Editorial
Testing time for Labour
This is a testing time for the Malta Labour Party. It is not just that it has to elect a new leader to take over from Alfred Sant but, equally important, it has to make a thorough self-assessment to see why it has been unable to make it to government for so long. This should go beyond the normal post-election analysis. Three successive election defeats call for a sober exercise that ought to go deeper into the heart of the problems. The party may have won back those whom it lost in 2003 over the EU membership issue but it does not seem to have shown itself credible enough to win new support.
Many held it was the party leader that made Labour unelectable. Dr Sant may well have contributed to Labour's defeats but it would surely be unfair to put the blame squarely on him alone. Incidentally, were there other resignations apart from his?

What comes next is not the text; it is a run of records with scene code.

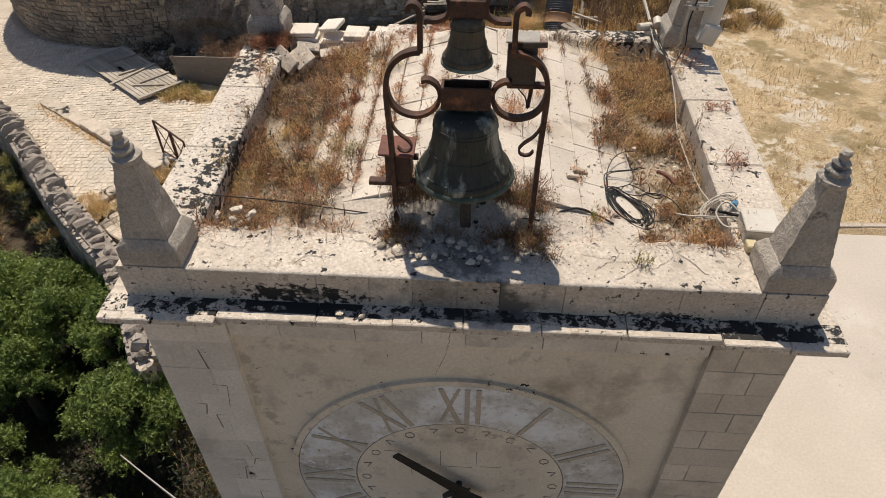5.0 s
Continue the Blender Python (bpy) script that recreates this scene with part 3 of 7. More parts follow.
# plastered bank between the round wall and the terrace wall, and the sunlit rubble above it
bm = bmesh.new()
rng = random.Random(8)
cols = 46
grid = []
for i in range(cols + 1):
    x = -7.1 + 3.4 * i / cols
    col = []
    for y, z in ((11.30, -0.8), (11.36, -0.45), (11.44, -0.1), (11.5, 0.2), (11.58, 0.45), (11.75, 0.72), (12.0, 0.88), (12.45, 0.93)):
        col.append(bm.verts.new((x, y + 0.24 * noise.noise(Vector((x * 1.6, z * 2.2, 3))) + 0.12 * noise.noise(Vector((x * 5, z * 5, 7))) + 0.10 * smoothstep(0.25, -0.4, z), z + 0.10 * noise.noise(Vector((x * 2, y * 2, 9))))))
    grid.append(col)
for a, b in zip(grid, grid[1:]):
    for k in range(7):
        bm.faces.new((a[k], b[k], b[k + 1], a[k + 1]))
bank = part("bank", bm, M_BANK, None)
tagged(bank, "crumbling grey earth and mortar bank", "bank", "", "structure")
heap, brown = Heap(31), Heap(36)
for _ in range(6000):
    x, y = heap.rng.uniform(-7.3, -3.5), 11.85 + 4.4 * heap.rng.random() ** 1.2
    r = 0.02 + 0.15 * heap.rng.random() ** 7
    (heap if heap.rng.random() < 0.62 else brown).rock((x, y, 0.90 + 0.28 * (y - 12.0) + 0.02), r)
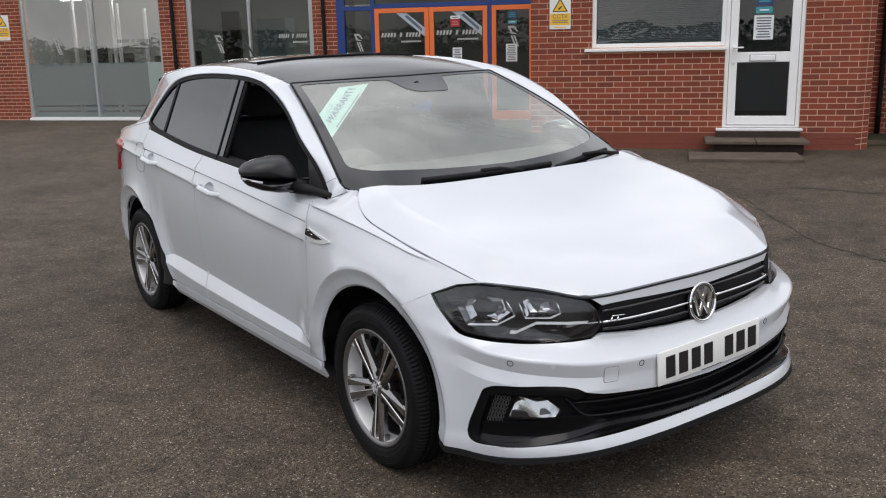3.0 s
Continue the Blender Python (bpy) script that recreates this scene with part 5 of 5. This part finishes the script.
def outside(ob, label="", category="", kind="", group=""):
    ob.matrix_basis = FAC @ ob.matrix_basis
    return tagged(ob, label, category, group, kind)


def wall_blocks(x0, x1, z0, z1, holes, y0, y1):
    """A wall as blocks round its openings (x0, x1, z0, z1)."""
    xs = sorted({x0, x1, *[h[0] for h in holes], *[h[1] for h in holes]})
    pieces = []
    for a, b in zip(xs, xs[1:]):
        spans = sorted((h[2], h[3]) for h in holes if h[0] < (a + b) / 2 < h[1])
        z = z0
        for s, e in spans:
            if s > z:
                pieces.append(block(a, b, y0, y1, z, s))
            z = max(z, e)
        if z < z1:
            pieces.append(block(a, b, y0, y1, z, z1))
    return joined(*pieces)


brick_meshes = {}


def brick_mesh(length, material):
    key = (round(length, 3), material.name)
    if key not in brick_meshes:
        p, f = block(-length / 2, length / 2, -0.004, 0.02, -0.0325, 0.0325, 0.0)
        p = [(x * (0.996 if y < 0 else 1), y, z * (0.96 if y < 0 else 1)) for x, y, z in p]
        brick_meshes[key] = mesh_of("brick", p, f, material, False)
    return brick_meshes[key]


def lay_bricks(x0, x1, z0, z1, holes, near=None):
    """Brick places in running bond: (x, z, length) clipped to the wall and its openings."""
    rng = random.Random(int(abs(x0) * 100) + 7)
    out = []
    row = 0
    z = z0 + 0.0375
    while z < z1:
        x = x0 - (0.1125 if row % 2 else 0.0)
        while x < x1:
            full = 0.215
            a, b = max(x, x0), min(x + full, x1)
            parts_ = [(a, b)]
            for h0, h1, g0, g1 in holes:
                if z + 0.03 > g0 and z - 0.03 < g1:
                    parts_ = [q for p0, p1 in parts_ for q in ((p0, min(p1, h0)), (max(p0, h1), p1)) if q[1] - q[0] > 0]
            out += [((p0 + p1) / 2, z, p1 - p0) for p0, p1 in parts_ if p1 - p0 > 0.018]
            x += full + 0.010
        z += 0.075
        row += 1
    return out


def brick_face(wall, spots, y, limit, pick):
    """Lays the picked bricks as parts of the wall, the rest as one joined part."""
    chosen = [s for s in spots if pick(s)][:limit]
    rest = [s for s in spots if s not in set(chosen)]
    for x, z, length in chosen:
        ob = new("brick", brick_mesh(length, BRICK))
        ob.parent = wall
        ob.location = (x, y, z)
    if rest:
        pts, faces = [], []
        for x, z, length in rest:
            base = len(pts)
            for sx_ in (-1, 1):
                for yy in (-0.004, 0.02):
                    for sz_ in (-1, 1):
                        pts.append((x + sx_ * length / 2, y + yy, z + sz_ * 0.0325))
            faces += [tuple(base + i for i in t) for t in ((0, 4, 5, 1), (0, 1, 3, 2), (4, 6, 7, 5), (1, 5, 7, 3), (0, 2, 6, 4))]
        tagged(put("bricks", pts, faces, BRICK_JOINED, wall, smooth=False), kind="stuff")


# office block that stands forward, with a window, a door and a splayed corner
WIN, DOOR = (-0.66, 1.06, 1.36, 2.42), (1.06, 2.02, 0.30, 2.40)
wall_1 = put("wall_front_office", *wall_blocks(-1.48, 2.71, 0.0, 3.4, [WIN, DOOR], 0.0, 0.25), MORTAR, smooth=False)
outside(wall_1, "red brick office wall with pale mortar joints", "wall", "structure")
spots = lay_bricks(-1.48, 2.71, 0.24, 3.4, [(WIN[0], WIN[1], WIN[2] - 0.05, WIN[3]), DOOR])
brick_face(wall_1, spots, 0.0, 300, lambda s: s[1] < 1.62 and s[0] > -0.95)
put("painted_plinth", *wall_blocks(-1.48, 2.71, 0.0, 0.238, [], -0.004, 0.01), PAINTED, wall_1, "lowest courses painted brick red", smooth=False)
spots = lay_bricks(-1.48, 2.71, 0.015, 0.238, [])
pl_mesh = {}
for x, z, length in spots:
    if length not in pl_mesh:
        p, f = block(-length / 2, length / 2, -0.0025, 0.006, -0.0325, 0.0325)
        pl_mesh[length] = mesh_of("brick", p, f, PAINTED, False)
    ob = new("brick", pl_mesh[length])
    ob.parent, ob.location = wall_1, (x, -0.004, z)
wall_2 = put("wall_side_office", *block(-1.48, -1.23, 0.25, SHOP_Y, 0.0, 3.4), MORTAR, smooth=False)
outside(wall_2, "side wall of the brick office block", "wall", "structure")
splay = put("wall_splay", [(2.71, 0, 0), (2.88, 0.17, 0), (2.88, 0.17, 3.4), (2.71, 0, 3.4), (2.71, 0.25, 0), (2.88, 0.42, 0), (2.88, 0.42, 3.4), (2.71, 0.25, 3.4)], [(0, 1, 2, 3), (5, 4, 7, 6), (3, 2, 6, 7), (1, 5, 6, 2)], MORTAR, smooth=False)
outside(splay, "splayed brick corner of the office block", "wall", "structure")
turned = Matrix.Translation((2.71, 0, 0)) @ Matrix.Rotation(radians(45), 4, "Z")
for row in range(45):
    for k in range(2):
        length = (0.1025 if (row + k) % 2 else 0.1225)
        x = 0.055 if k == 0 else 0.178
        ob = new("brick", brick_mesh(0.108, BRICK))
        ob.parent = splay
        ob.matrix_basis = turned @ Matrix.Translation((x, 0, 0.0525 + 0.075 * row))
wall_4 = put("wall_return", *block(2.71, 2.90, 0.42, YARD_Y, 0.0, 3.4), MORTAR, smooth=False)
outside(wall_4, "shaded return wall of the office block", "wall", "structure")
wall_3 = put("wall_yard", *wall_blocks(2.71, 12.0, 0.0, 3.4, [(4.25, 5.2, 0.12, 2.2)], YARD_Y, YARD_Y + 0.25), MORTAR, smooth=False)
outside(wall_3, "set-back brick wall in the shade", "wall", "structure")
brick_face(wall_3, lay_bricks(2.90, 8.0, 0.03, 3.4, [(4.25, 5.2, 0.12, 2.2)]), YARD_Y, 0, lambda s: False)
office_roof = put("ceiling_office", *joined(block(-1.7, 12.2, -0.25, SHOP_Y + 0.2, 3.4, 3.55)), surface("roof_edge", (0.10, 0.10, 0.10), 0.7), smooth=False)
outside(office_roof, "flat roof over the office block", "roof", "structure")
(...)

One running argument is that the party had not reformed itself or that it did not do so well enough to make itself appealing to new voters. This is a point the party would have to analyse in great depth.
To his credit, Dr Sant had managed to root out the violent elements from its ranks, a matter that had contributed a great deal towards its political limbo.

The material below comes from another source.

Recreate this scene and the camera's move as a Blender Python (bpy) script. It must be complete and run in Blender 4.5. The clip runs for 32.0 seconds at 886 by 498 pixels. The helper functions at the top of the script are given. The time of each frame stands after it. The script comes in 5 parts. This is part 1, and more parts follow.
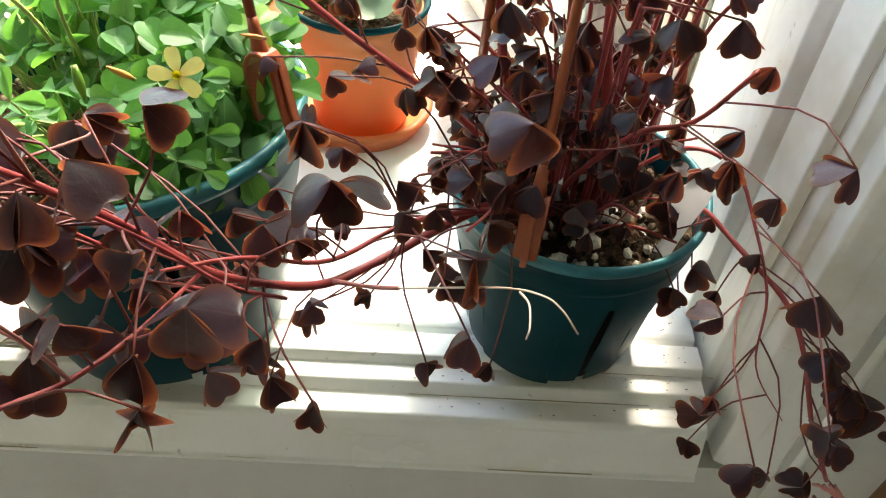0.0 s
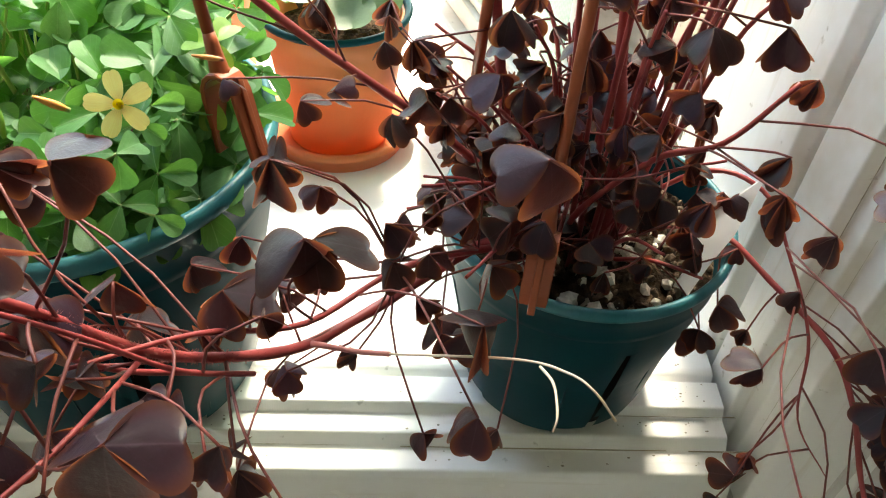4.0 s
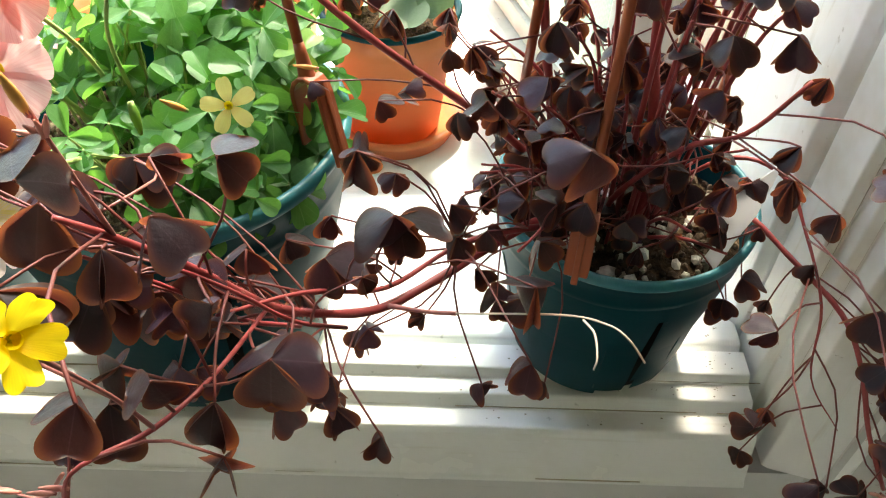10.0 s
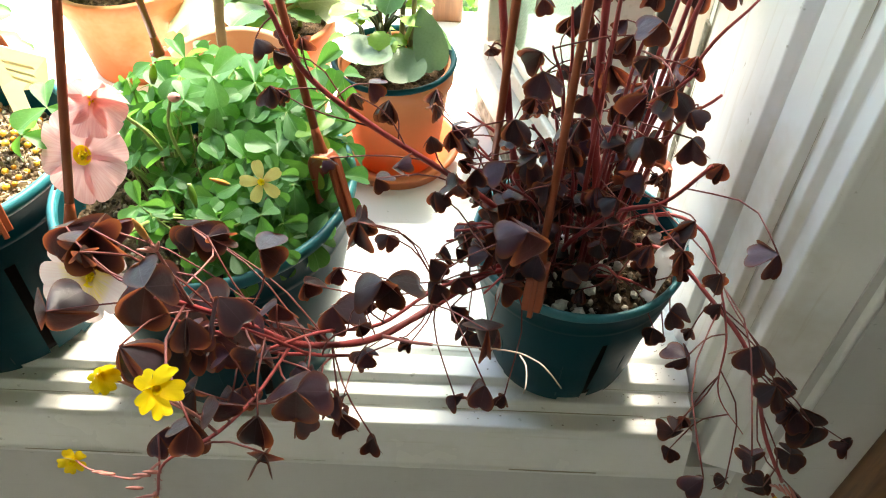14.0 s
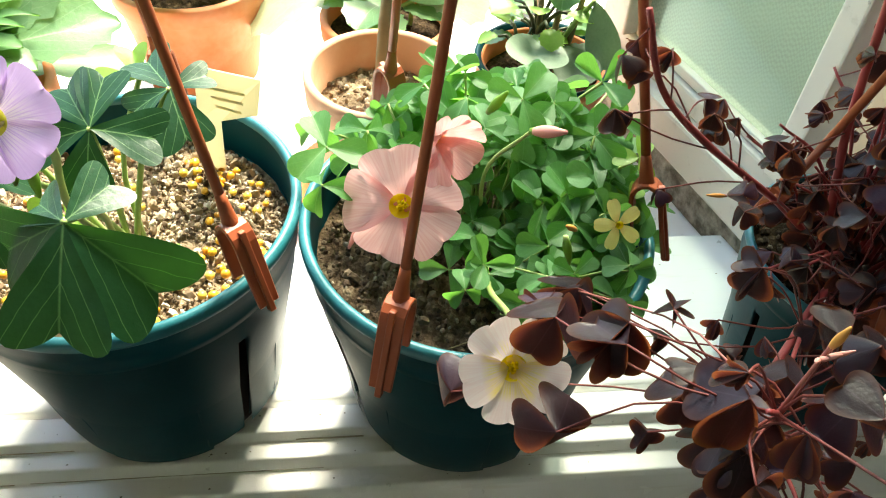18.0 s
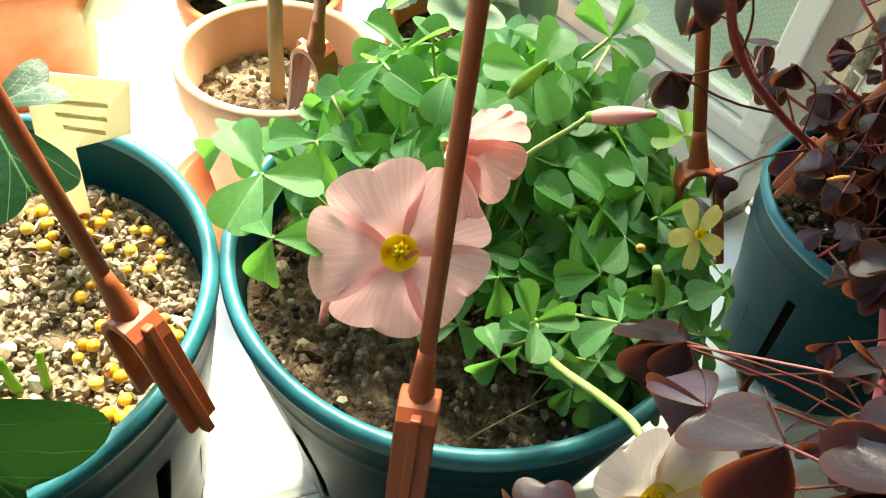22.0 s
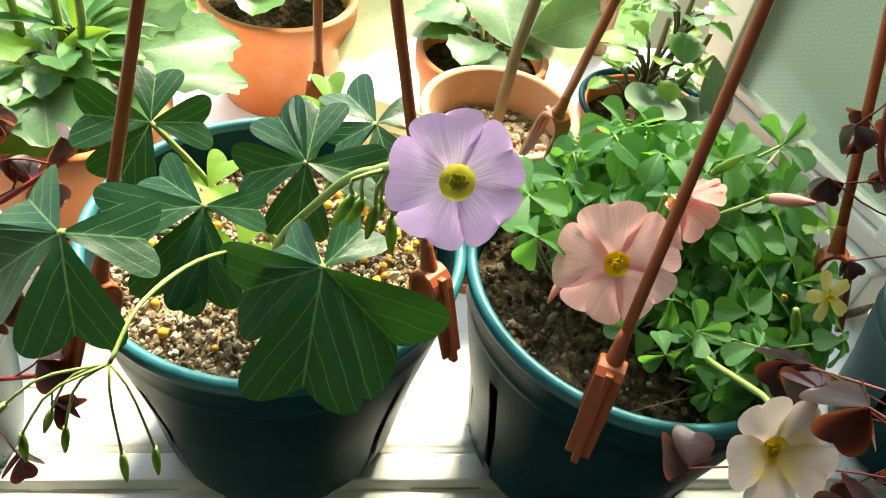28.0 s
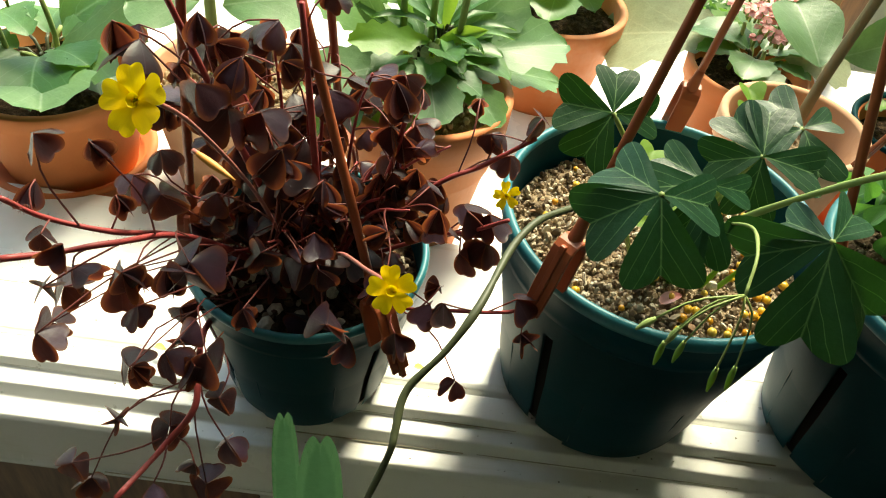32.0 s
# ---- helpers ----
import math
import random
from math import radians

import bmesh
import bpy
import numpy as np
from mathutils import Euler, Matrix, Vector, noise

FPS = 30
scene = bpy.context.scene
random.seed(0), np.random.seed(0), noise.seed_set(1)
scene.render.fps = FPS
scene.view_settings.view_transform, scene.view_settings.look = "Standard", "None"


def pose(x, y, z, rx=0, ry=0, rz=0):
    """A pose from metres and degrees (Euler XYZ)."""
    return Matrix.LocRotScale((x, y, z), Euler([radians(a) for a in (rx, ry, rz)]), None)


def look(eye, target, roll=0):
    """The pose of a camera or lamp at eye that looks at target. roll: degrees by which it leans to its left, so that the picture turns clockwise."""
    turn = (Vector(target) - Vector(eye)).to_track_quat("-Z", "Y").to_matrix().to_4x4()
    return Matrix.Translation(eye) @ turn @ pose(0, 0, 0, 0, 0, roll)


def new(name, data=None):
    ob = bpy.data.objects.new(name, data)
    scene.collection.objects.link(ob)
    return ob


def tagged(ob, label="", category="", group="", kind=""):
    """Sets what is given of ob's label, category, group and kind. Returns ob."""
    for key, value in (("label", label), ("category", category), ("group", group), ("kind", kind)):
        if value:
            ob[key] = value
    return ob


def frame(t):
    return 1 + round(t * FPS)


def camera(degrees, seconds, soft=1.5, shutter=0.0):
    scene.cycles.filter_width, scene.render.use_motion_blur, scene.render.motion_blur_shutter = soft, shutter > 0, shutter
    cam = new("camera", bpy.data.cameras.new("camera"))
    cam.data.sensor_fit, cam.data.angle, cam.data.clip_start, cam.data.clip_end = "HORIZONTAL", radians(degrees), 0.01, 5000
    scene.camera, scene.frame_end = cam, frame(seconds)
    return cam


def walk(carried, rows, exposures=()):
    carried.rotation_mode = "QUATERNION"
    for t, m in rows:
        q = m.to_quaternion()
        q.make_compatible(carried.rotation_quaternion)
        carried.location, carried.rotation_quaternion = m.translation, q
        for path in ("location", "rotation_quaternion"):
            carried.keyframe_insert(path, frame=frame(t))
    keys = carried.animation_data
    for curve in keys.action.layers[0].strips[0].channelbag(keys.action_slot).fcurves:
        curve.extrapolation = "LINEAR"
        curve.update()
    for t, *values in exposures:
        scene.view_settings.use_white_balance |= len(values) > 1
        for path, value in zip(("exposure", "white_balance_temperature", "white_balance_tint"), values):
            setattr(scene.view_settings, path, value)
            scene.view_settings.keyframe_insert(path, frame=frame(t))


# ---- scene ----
EXPOSURES = [(0.0, 3.04, 8000.0, 5.0), (9.0, 3.03, 8000.0, 4.0), (13.0, 2.92, 7800.0, 5.0), (16.0, 2.52, 7800.0, 2.0), (18.0, 2.28, 7800.0, -2.0), (20.0, 2.34, 8000.0, -6.0), (26.0, 2.02, 8200.0, -4.0), (29.0, 1.80, 8300.0, -4.0), (30.5, 1.50, 8400.0, -5.0), (32.0, 1.08, 8600.0, -6.0)]
cam = camera(60.69, 32.0, soft=1.1)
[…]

Maybe its past image of an aggressive and confrontational party still lingers on in the minds and hearts of all those who lived under socialist administrations.
But the new generation has no idea of the kind of tension that gripped the island in those years and, anyway, few of the young of today may be interested in those times.
Clearly, therefore, the party has to see how it can make itself appealing to the younger generation, including, of course, the thousands of University students, who, as shown by their reaction at the political activity held on campus before the election, are not likely to accept any political rhetoric and mediocrity. The young do not take no for an answer and, rightly so, expect straight answers and clear thinking.
Five years from now these young people would have become more politically mature and there will be yet more young people who would be voting for the first time.
Will the MLP be smart enough to revamp itself to an extent that would also make it more appealing to them? By that time, the issue over EU membership would have receded further into the background. If, over the next five years, the party truly rehabilitates itself, as it were, over the EU and contributes its share towards the island's effort to make a success of membership, as it had promised to do when it reversed its policy after the 2003 general election, then perhaps more people would start looking at the party differently. But the party would need to be absolutely genuine on this; there should be no ifs and buts in its statements and it would have to show consistency in what it says all the time.
Of course, it would take more than this for the party to make the kind of breakthrough it so badly needs and which has been proving so elusive for so many years. First of all, it badly needs to remove the image it has of a party that is constantly on the warpath. Greater attention would have to be given to its policies to ensure that they are workable and the right ones for Malta.
Above all, it needs to have a positive outlook. Just as the Nationalist Party will now be expected to seek greater consensus in governing, Labour will be keenly watched for the way it behaves in Parliament over the next five years. It is its MPs' performance in Parliament that will first indicate if the party wants to reform itself or not. Its future is in its own hands.